I'm currently using S3 for a project and it's working extremely well.
EBS means you need to manage a volume + machines to attach it to. You need to add space as it's filling up and perform backups (not saying you shouldn't back up your S3 data, just that it's not as critical).
It also makes it harder to scale: when you want to add additional machines, you either need to pull off the images to a separate machine or clone the images across all. This also means you're adding a bottleneck: you'll have to manage your own upload process that will either upload to all machines or have a single machine managing it.
I recommend S3: it's set and forget.
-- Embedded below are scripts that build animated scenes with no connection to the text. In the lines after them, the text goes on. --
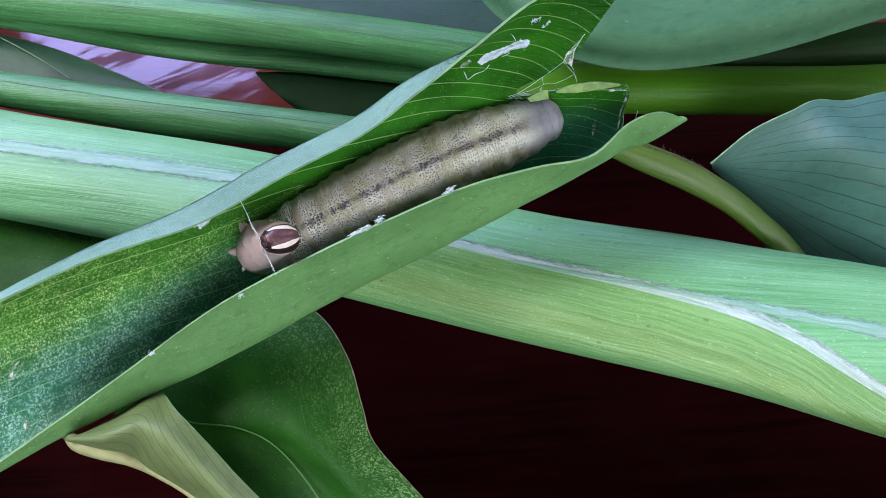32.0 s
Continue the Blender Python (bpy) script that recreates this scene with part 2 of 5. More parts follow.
def caterpillar_skin(name):
    """Translucent skin from the tail (0 mm) to the head (46 mm): violet grey tail, olive folds between grey fields of dark pinpricks, bare olive side folds, pink front."""
    k = Nodes(name, 0.36, spec=0.4)
    mm = k.uv("size")
    x, a, _ = k.xyz(mm)
    aa = k.math("ABSOLUTE", a)
    broad = k.noise(k.scale(mm, (0.30, 0.34, 1)), 1.0, 3)
    blot = k.noise(k.scale(mm, (0.42, 0.36, 3.0)), 1.0, 3, 0.55, 0.6)
    fine = k.noise(k.scale(mm, (3.4, 3.4, 1)), 1.0, 4)
    tail, front, neck = k.ramp(x, 7.0, 0.5), k.ramp(x, 28.0, 37.0), k.ramp(x, 35.5, 43.0)
    # the folds: one broad bare fold to each segment, bowed towards the head in the middle of the back
    bow = k.math("ADD", k.math("MULTIPLY", k.math("MULTIPLY", a, a), 0.012), k.math("MULTIPLY", k.math("SUBTRACT", k.noise(k.scale(mm, (0.5, 0.9, 1)), 1.0, 3), 0.5), 1.1))
    run = k.math("DIVIDE", k.math("ADD", x, bow), 4.1)
    gap = k.math("ABSOLUTE", k.math("SUBTRACT", k.math("FRACT", run), 0.5))
    fold = k.ramp(gap, 0.20, 0.05)
    crease = k.ramp(k.math("ABSOLUTE", k.math("SUBTRACT", k.math("FRACT", k.math("MULTIPLY", run, 4.0)), 0.5)), 0.07, 0.02)
    # ground: pale grey back, olive in patches and in the folds
    col = k.mix(k.ramp(broad, 0.35, 0.66), (0.32, 0.285, 0.225), (0.56, 0.52, 0.45))
    col = k.mix(k.math("MULTIPLY", k.ramp(blot, 0.43, 0.60), 0.8), col, (0.33, 0.30, 0.125))
    col = k.mix(k.math("MULTIPLY", k.math("MULTIPLY", fold, k.ramp(x, 8.0, 18.0)), k.ramp(broad, 0.40, 0.62, 0.05, k.ramp(front, 0.0, 1.0, 0.45, 0.8, False))), col, (0.35, 0.33, 0.20))
    pale = k.math("MULTIPLY", k.ramp(k.math("ABSOLUTE", k.math("SUBTRACT", aa, 1.7)), 1.3, 0.3), k.ramp(x, 18.0, 5.0))
    col = k.mix(k.math("MULTIPLY", pale, k.ramp(broad, 0.3, 0.6, 0.45, 0.95)), col, (0.80, 0.80, 0.66))
    col = k.mix(k.math("MULTIPLY", front, 0.45), col, (0.40, 0.32, 0.28))
    col = k.mix(k.math("MULTIPLY", neck, 0.9), col, (0.46, 0.345, 0.345))
    col = k.mix(k.math("MULTIPLY", neck, k.ramp(k.noise(k.scale(mm, (0.9, 0.5, 1)), 1.0, 4, 0.65), 0.48, 0.70, 0.0, 0.5)), col, (0.25, 0.145, 0.125))
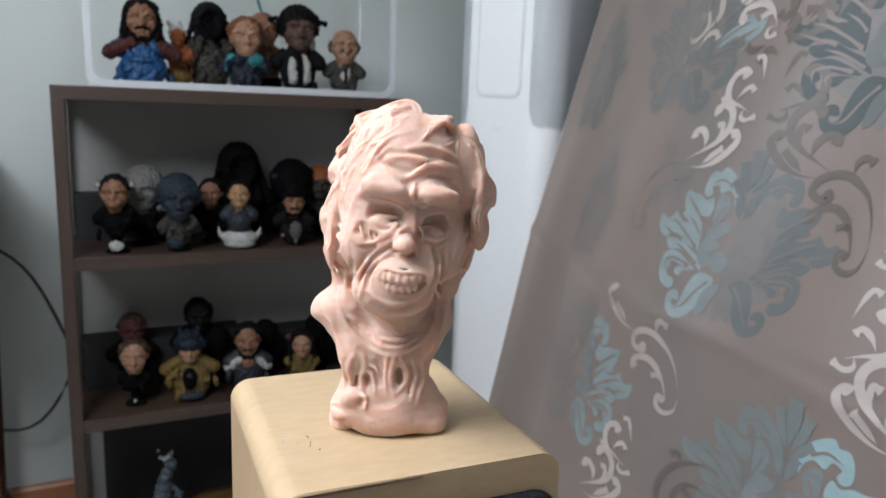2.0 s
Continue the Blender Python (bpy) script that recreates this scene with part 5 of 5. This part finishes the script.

Any number of machines can be performing uploads in parallel and you don't really need to notify other machines about the upload.
In addition, you can use Amazon Cloudfront as a cheap CDN in front of the images instead of directly downloading from S3.
I have architected solutions on AWS for Stock photography sites which stores millions of images spanning TB's of data, I would like to share some of the best practice in AWS for your requirement:
P1) Store the Original Image file in S3 Standard option
P2) Store the reproducible images like thumbs etc in the S3 Reduced Redundancy option (RRS) to save costs
P3) Meta data about images including the S3 URL can be stored in Amazon RDS or Amazon DynamoDB depending upon the query complexity. Query the entries from Amazon RDS. If your query is complex it is also common practice to Store the meta data in Amazon CloudSearch or Apache Solr.
P4) Deliver your thumbs to users with low latency using Amazon CloudFront.
P5) Queue your image conversion either thru SQS or RabbitMQ on Amazon EC2
P6) If you are planning to use EBS, then they are not scalable with your EC2. So ideally you can use GlusterFS as your common storage pool for all your images. Multiple Amazon EC2 in Auto Scaled mode can still connect to it and access/write images.
You already outlined the advantages and disadvantages of both.
If you are planning to store terabytes of images, with storage requirements increasing day after day, S3 will probably be your best bet as it is built especially for these kinds of situations. You get unlimited storage space, without having to worry about sharding your data over many EBS volumes.
The recurrent cost of S3 is that it comes 50% more expensive than EBS. You will also have to learn the API and implement it in your application, but that is a one-off expense which I think you should be able to absorb very quickly.
Do you expect the images to last indefinitely?
The Amazon EBS FAQ is pretty clear; the annual failure rate is not "essentially zero"; they quote 0.1% to 0.5%. It's better than the disk under your desk, but it would need some kind of backup.